A frequent failure mode in the car shopping process is assuming that an SUV is automatically safer than a sedan. Shoppers often conflate size and mass with safety, believing that sitting higher and looking down on traffic offers superior protection.

While it is true that the laws of physics favor a heavier vehicle in a collision with a lighter one, modern sedans are engineered with highly advanced structural designs and crash avoidance technology. A newer sedan will often outperform an older, larger SUV in standardized crash tests.

Furthermore, SUVs have a higher center of gravity. This makes them more susceptible to rollovers during emergency evasive maneuvers compared to the flat, stable stance of a sedan. Sitting higher up in an SUV provides a visual command of the road, but it does not inherently make the vehicle safer in all dynamic situations.

How to Use CarSwype Match for Your Decision

CarSwype Match is built for exactly this stage of the car buying journey. When you are torn between distinct body styles, the app allows you to filter by driving vibes and compare contenders side-by-side without getting lost in a spreadsheet of specifications.

Start by searching for the practical jobs you need to be done, such as hauling or commuting. Swipe through both sedans and SUVs that match those vibes. Save contenders from both body style categories into your private shortlist.
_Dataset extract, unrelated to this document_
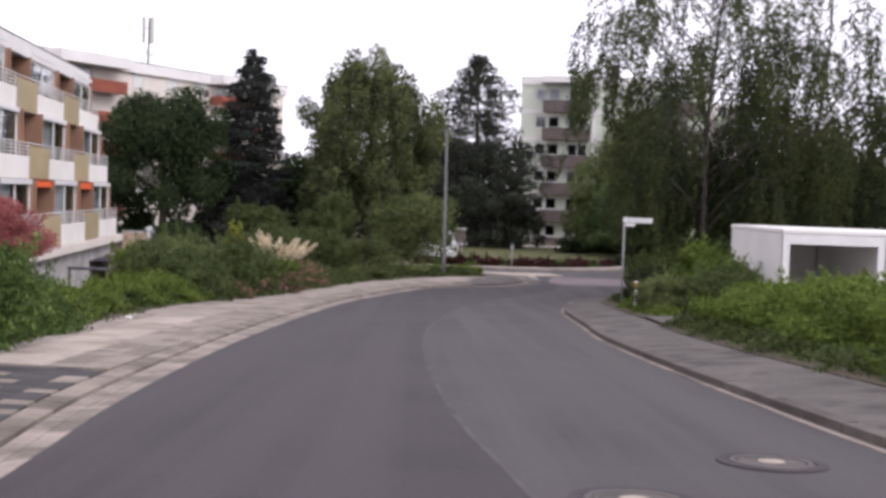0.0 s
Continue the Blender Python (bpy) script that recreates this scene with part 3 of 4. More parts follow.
def building_a():
    b = empty("apartment_building", pose(-18.9, 73.0, 0, 0, 0, 95), "long white apartment block with tan balcony panels and orange awnings", "building")
    far, near, deep = 0.4, -60.0, 11.0
    L = far - near
    floors = [(-1.0, -0.6), (2.07, 0.0), (5.07, 0.6)]
    part("wall", box(near, far, 3.2, deep, -4.5, 8.0), M["cream_wall"], b, "plain core wall")
    part("base_wall", box(near, far - 0.3, -0.3, 3.2, -4.6, -1.45), M["concrete"], b, "grey concrete basement wall")
    placed(b, "slab", (L + 1.5, 4.2, 0.42), "cream_wall", (near, -0.75, -1.45))
    for z0, yo in floors[1:]:
        placed(b, "slab", (L, 3.2 - yo - 0.06, 0.2), "concrete", (near, yo + 0.06, z0 - 0.02), 0.0)
    part("roof", box(near, far - 1.1, 1.2, deep + 0.2, 7.75, 8.2), M["concrete"], b)
    placed(b, "fascia", (L - 1.2, 0.25, 0.72), "white_wall", (near, 0.98, 7.66))
    placed(b, "roof_edge", (L - 1.15, 0.3, 0.06), "steel", (near, 0.95, 8.384), 0.01)
    placed(b, "fascia", (0.2, deep - 1.2, 0.72), "white_wall", (far - 1.195, 1.235, 7.66))
    part("end_wall", box(far - 0.25, far - 0.05, 1.0, 3.2, -1.0, 7.74), M["tan_panel"], b)
    rng = random.Random(4)
    for fi, (z0, yo) in enumerate(floors):
        for k in range(6):
            s = -10.0 * k
            w0, w1, t0 = s - 5.7, s + 0.4, s - 9.6
            placed(b, "white_panel", (3.0, 0.1, 0.98), "white_panel", (w0 + 0.02, yo, z0))
            placed(b, "white_panel", (3.0, 0.1, 0.98), "white_panel", (w0 + 3.06, yo, z0))
            placed(b, "tan_panel", (3.86, 0.1, 1.42), "tan_panel", (t0 + 0.02, yo - 0.02, z0))
            railing(b, w0, w1, yo + 0.01, z0 + 0.98, z0 + 1.58)
            placed(b, "top_rail", (3.9, 0.05, 0.06), "rail", (t0, yo + 0.02, z0 + 1.52))
            y = yo + 0.45
            top = 2.84 if fi < 2 else 2.46
            # the window bay, its back wall and the loggia beside it
            part("spandrel", cached(MESHES, ("spandrel", fi), lambda: as_mesh("spandrel", box(0, 6.0, 0, 0.16, 0.18, 0.34), M["brown_wall"])), None, b).location = (w0 + 0.05, y, z0)
            style = rng.choice([(0.5, 0.16), (0.6, 0.16), (0.5, 0.3), (1.0, 0.16), (0.5, 0.16), (0.0, 0.3), (0.8, 0.16)])
            window(b, w0 + 0.45, w1 - 0.45, z0 + 0.36, z0 + top + 0.14, y, curtain=style[0], bars=1, shutter=style[1])
            placed(b, "jamb", (0.42, 0.4, top), "brown_wall", (w0 + 0.01, y - 0.05, z0 + 0.18), 0.01)
            placed(b, "jamb", (0.42, 0.4, top), "brown_wall", (w1 - 0.43, y - 0.05, z0 + 0.18), 0.01)
            # back walls and door get the interior's shade as their colour
            placed(b, "room_wall", (6.0, 0.1, top), "deep_shade", (w0 + 0.05, 3.05, z0 + 0.18), 0.0)
            placed(b, "loggia_wall", (3.8, 0.12, top), "deep_shade", (t0 + 0.05, 2.9, z0 + 0.18), 0.0)
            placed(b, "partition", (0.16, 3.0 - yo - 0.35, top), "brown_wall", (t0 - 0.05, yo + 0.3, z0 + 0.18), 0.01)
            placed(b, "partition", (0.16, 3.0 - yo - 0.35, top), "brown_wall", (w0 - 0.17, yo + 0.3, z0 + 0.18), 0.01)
            d = part("balcony_door", cached(MESHES, "door_a", lambda: as_mesh("balcony_door", box(0, 1.9, 0, 0.06, 0, 2.1, bev=0.02), M["deep_shade"])), None, b)
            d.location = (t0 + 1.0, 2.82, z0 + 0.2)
            if rng.random() < 0.8:
                drop = rng.choice([0.16, 0.26])
                def cloth():
                    bm = bmesh.new()
                    add_box(bm, 0, 3.5, 0, 0.5, 0.12, 0.2)
                    n = 14
                    for i in range(n):
                        add_box(bm, 3.5 * i / n, 3.5 * (i + 1) / n - 0.01, -0.03, 0.0, -drop * 0.5 * (0.85 + 0.15 * (i % 2)), 0.16)
                    return as_mesh("awning", bm, M[dye])
                dye = rng.choice(["orange_cloth", "orange_cloth", "faded_cloth"])
                part("awning", cached(MESHES, ("awning", drop, dye), cloth), None, b, "orange awning" if dye == "orange_cloth" else "pale faded awning").location = (t0 + 0.2, yo + 0.45, z0 + top - 0.06)
    return b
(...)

Once you have saved a mix of vehicles, use the compare feature to look at two or three options head-to-head. Write private notes on each contender detailing how it specifically fits your driveway, your parking situation, and your weekend errands. This workflow forces you to evaluate the vehicle against your actual life, rather than an abstract ideal.

Choosing between an SUV and a sedan requires an honest assessment of how you spend your time behind the wheel. By defining the jobs you need done first, you can confidently select the right body style and move on to evaluating specific makes and models.